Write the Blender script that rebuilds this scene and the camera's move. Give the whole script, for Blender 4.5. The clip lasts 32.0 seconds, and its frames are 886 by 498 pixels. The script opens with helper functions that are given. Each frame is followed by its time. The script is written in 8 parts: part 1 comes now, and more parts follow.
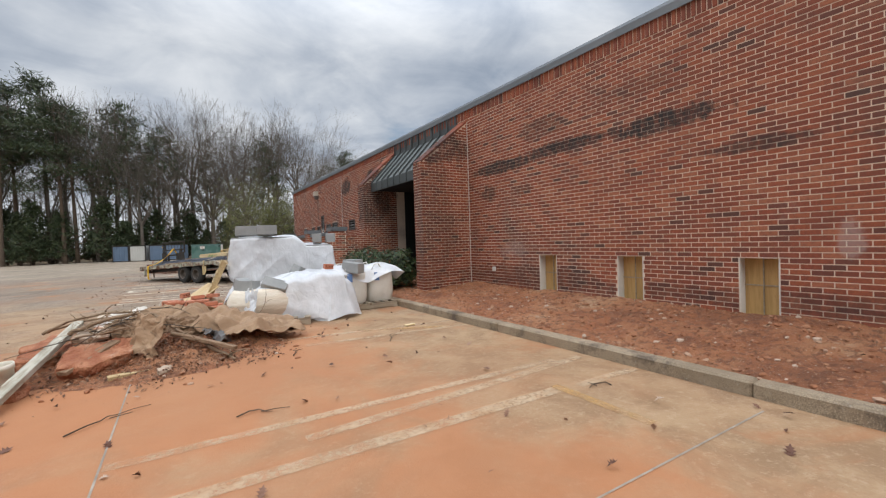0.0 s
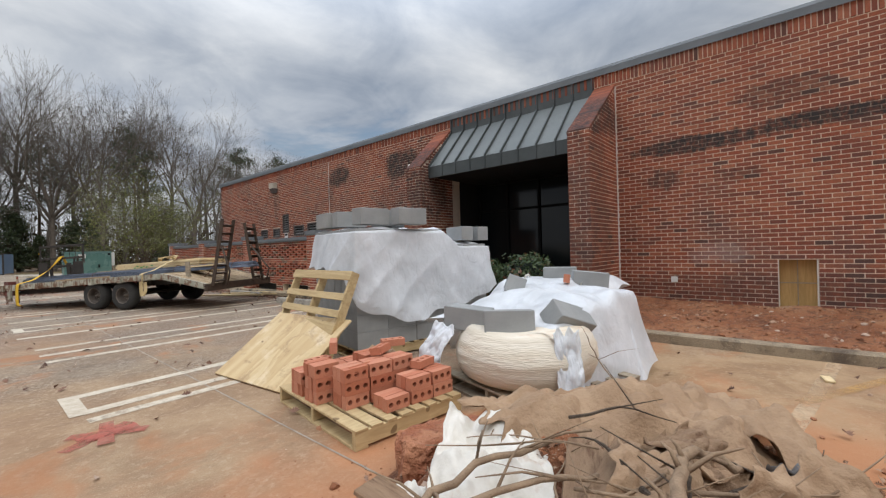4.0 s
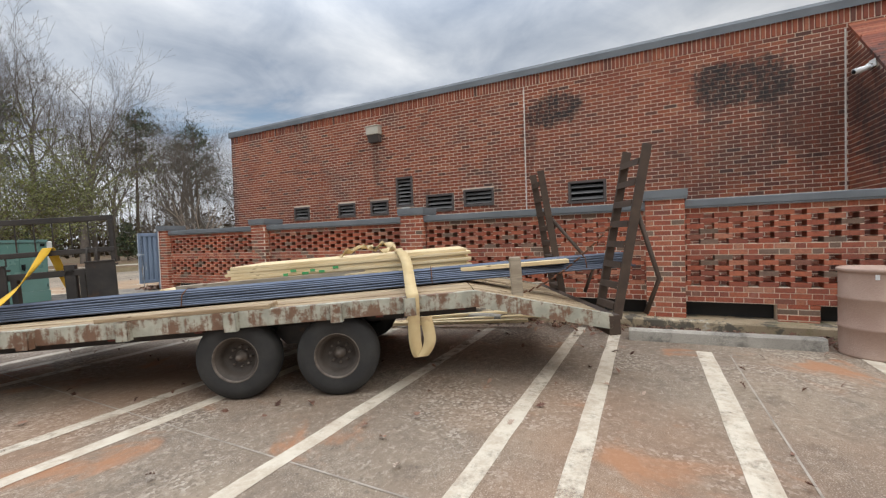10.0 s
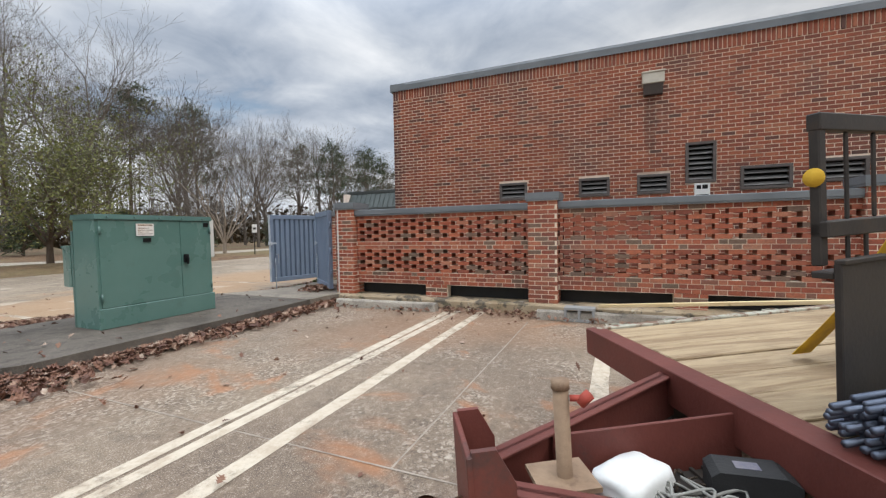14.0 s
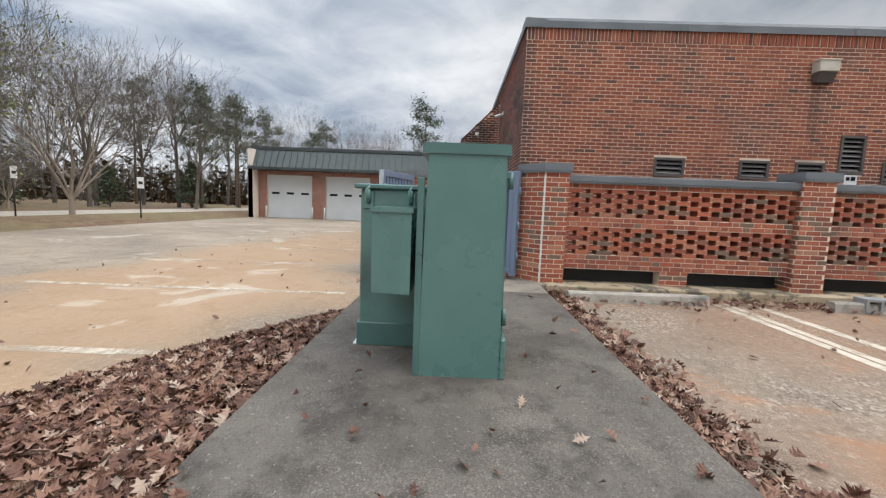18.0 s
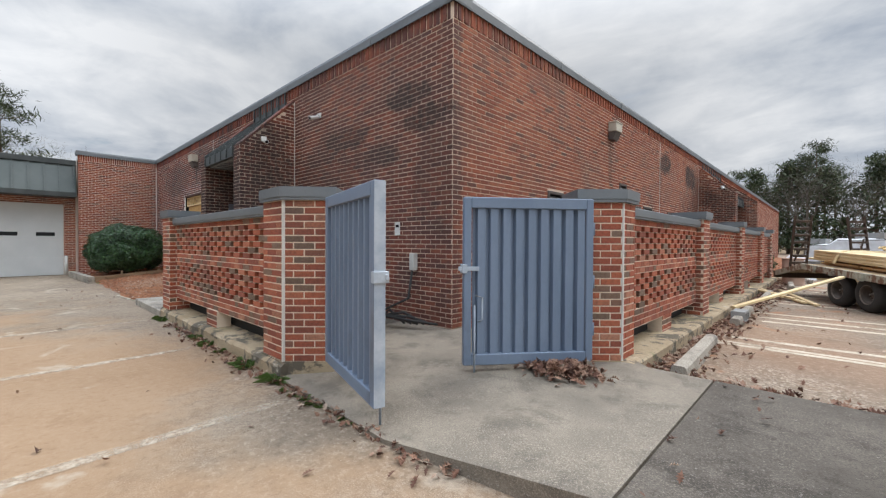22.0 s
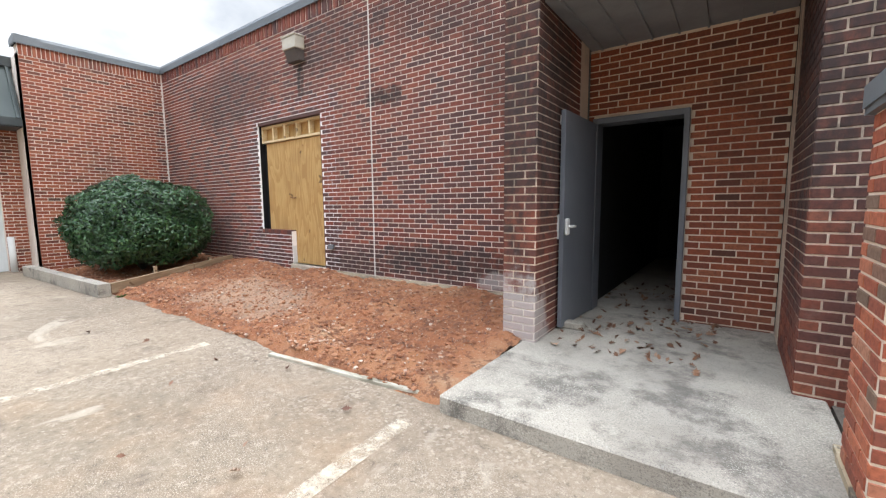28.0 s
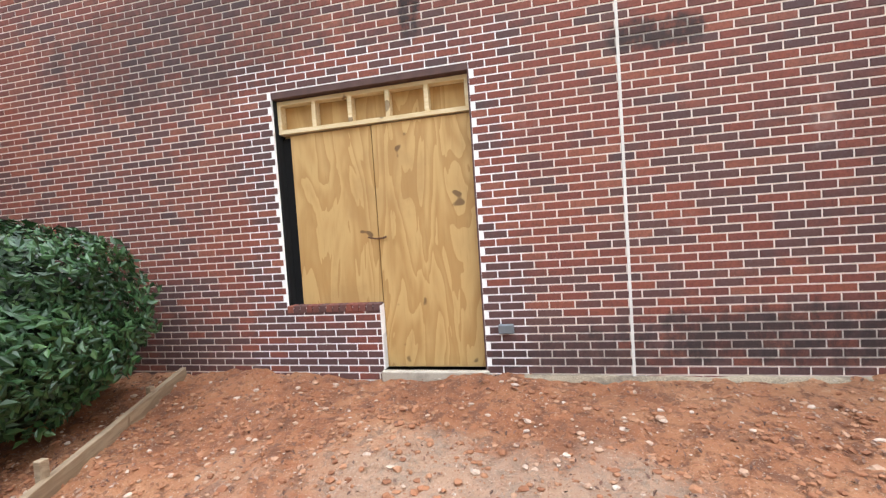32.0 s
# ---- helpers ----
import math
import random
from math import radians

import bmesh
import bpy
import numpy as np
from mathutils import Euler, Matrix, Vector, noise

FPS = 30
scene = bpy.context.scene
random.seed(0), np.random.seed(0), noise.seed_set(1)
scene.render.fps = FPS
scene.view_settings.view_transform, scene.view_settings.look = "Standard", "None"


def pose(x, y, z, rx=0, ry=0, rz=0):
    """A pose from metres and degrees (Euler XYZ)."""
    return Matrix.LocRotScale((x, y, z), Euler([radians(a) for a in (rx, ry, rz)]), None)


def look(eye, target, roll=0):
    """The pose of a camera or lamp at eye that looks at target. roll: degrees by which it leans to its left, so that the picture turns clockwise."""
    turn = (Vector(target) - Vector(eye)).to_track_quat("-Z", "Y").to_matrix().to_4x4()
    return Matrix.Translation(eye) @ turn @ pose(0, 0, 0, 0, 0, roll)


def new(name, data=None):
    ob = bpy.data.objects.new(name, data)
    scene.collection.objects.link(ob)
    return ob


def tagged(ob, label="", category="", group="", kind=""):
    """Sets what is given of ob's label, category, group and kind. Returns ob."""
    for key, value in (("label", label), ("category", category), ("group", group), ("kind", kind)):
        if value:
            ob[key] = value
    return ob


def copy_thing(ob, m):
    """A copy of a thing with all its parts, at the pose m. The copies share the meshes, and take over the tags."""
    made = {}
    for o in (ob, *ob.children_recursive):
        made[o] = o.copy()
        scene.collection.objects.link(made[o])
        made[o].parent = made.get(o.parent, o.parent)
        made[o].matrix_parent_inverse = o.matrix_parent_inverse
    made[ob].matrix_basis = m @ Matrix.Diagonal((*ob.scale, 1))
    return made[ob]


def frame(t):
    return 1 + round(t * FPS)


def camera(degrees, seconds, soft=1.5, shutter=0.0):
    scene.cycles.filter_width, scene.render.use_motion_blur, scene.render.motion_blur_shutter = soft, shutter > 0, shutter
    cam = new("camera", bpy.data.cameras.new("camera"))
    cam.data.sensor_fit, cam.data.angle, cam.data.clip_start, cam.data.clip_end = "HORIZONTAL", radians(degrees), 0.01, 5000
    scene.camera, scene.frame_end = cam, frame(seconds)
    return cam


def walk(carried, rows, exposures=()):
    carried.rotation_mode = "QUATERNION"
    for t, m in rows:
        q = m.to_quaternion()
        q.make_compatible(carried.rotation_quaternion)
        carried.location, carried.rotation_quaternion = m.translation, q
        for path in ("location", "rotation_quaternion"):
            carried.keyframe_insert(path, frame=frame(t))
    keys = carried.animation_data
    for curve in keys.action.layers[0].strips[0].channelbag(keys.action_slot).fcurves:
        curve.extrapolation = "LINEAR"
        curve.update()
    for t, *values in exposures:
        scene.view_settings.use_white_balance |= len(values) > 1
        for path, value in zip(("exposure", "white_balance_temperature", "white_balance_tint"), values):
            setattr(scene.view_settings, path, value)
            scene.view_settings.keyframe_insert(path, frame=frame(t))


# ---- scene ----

WHAT TO WORK ON:
Go through the listing above and write it all out exactly, leaving out any picture.

EXERCISE RESPONSE:
Write the Blender script that rebuilds this scene and the camera's move. Give the whole script, for Blender 4.5. The clip lasts 32.0 seconds, and its frames are 886 by 498 pixels. The script opens with helper functions that are given. Each frame is followed by its time. The script is written in 8 parts: part 1 comes now, and more parts follow.
0.0 s
4.0 s
10.0 s
14.0 s
18.0 s
22.0 s
28.0 s
32.0 s
# ---- helpers ----
import math
import random
from math import radians

import bmesh
import bpy
import numpy as np
from mathutils import Euler, Matrix, Vector, noise

FPS = 30
scene = bpy.context.scene
random.seed(0), np.random.seed(0), noise.seed_set(1)
scene.render.fps = FPS
scene.view_settings.view_transform, scene.view_settings.look = "Standard", "None"


def pose(x, y, z, rx=0, ry=0, rz=0):
    """A pose from metres and degrees (Euler XYZ)."""
    return Matrix.LocRotScale((x, y, z), Euler([radians(a) for a in (rx, ry, rz)]), None)


def look(eye, target, roll=0):
    """The pose of a camera or lamp at eye that looks at target. roll: degrees by which it leans to its left, so that the picture turns clockwise."""
    turn = (Vector(target) - Vector(eye)).to_track_quat("-Z", "Y").to_matrix().to_4x4()
    return Matrix.Translation(eye) @ turn @ pose(0, 0, 0, 0, 0, roll)


def new(name, data=None):
    ob = bpy.data.objects.new(name, data)
    scene.collection.objects.link(ob)
    return ob


def tagged(ob, label="", category="", group="", kind=""):
    """Sets what is given of ob's label, category, group and kind. Returns ob."""
    for key, value in (("label", label), ("category", category), ("group", group), ("kind", kind)):
        if value:
            ob[key] = value
    return ob


def copy_thing(ob, m):
    """A copy of a thing with all its parts, at the pose m. The copies share the meshes, and take over the tags."""
    made = {}
    for o in (ob, *ob.children_recursive):
        made[o] = o.copy()
        scene.collection.objects.link(made[o])
        made[o].parent = made.get(o.parent, o.parent)
        made[o].matrix_parent_inverse = o.matrix_parent_inverse
    made[ob].matrix_basis = m @ Matrix.Diagonal((*ob.scale, 1))
    return made[ob]


def frame(t):
    return 1 + round(t * FPS)


def camera(degrees, seconds, soft=1.5, shutter=0.0):
    scene.cycles.filter_width, scene.render.use_motion_blur, scene.render.motion_blur_shutter = soft, shutter > 0, shutter
    cam = new("camera", bpy.data.cameras.new("camera"))
    cam.data.sensor_fit, cam.data.angle, cam.data.clip_start, cam.data.clip_end = "HORIZONTAL", radians(degrees), 0.01, 5000
    scene.camera, scene.frame_end = cam, frame(seconds)
    return cam


def walk(carried, rows, exposures=()):
    carried.rotation_mode = "QUATERNION"
    for t, m in rows:
        q = m.to_quaternion()
        q.make_compatible(carried.rotation_quaternion)
        carried.location, carried.rotation_quaternion = m.translation, q
        for path in ("location", "rotation_quaternion"):
            carried.keyframe_insert(path, frame=frame(t))
    keys = carried.animation_data
    for curve in keys.action.layers[0].strips[0].channelbag(keys.action_slot).fcurves:
        curve.extrapolation = "LINEAR"
        curve.update()
    for t, *values in exposures:
        scene.view_settings.use_white_balance |= len(values) > 1
        for path, value in zip(("exposure", "white_balance_temperature", "white_balance_tint"), values):
            setattr(scene.view_settings, path, value)
            scene.view_settings.keyframe_insert(path, frame=frame(t))


# ---- scene ----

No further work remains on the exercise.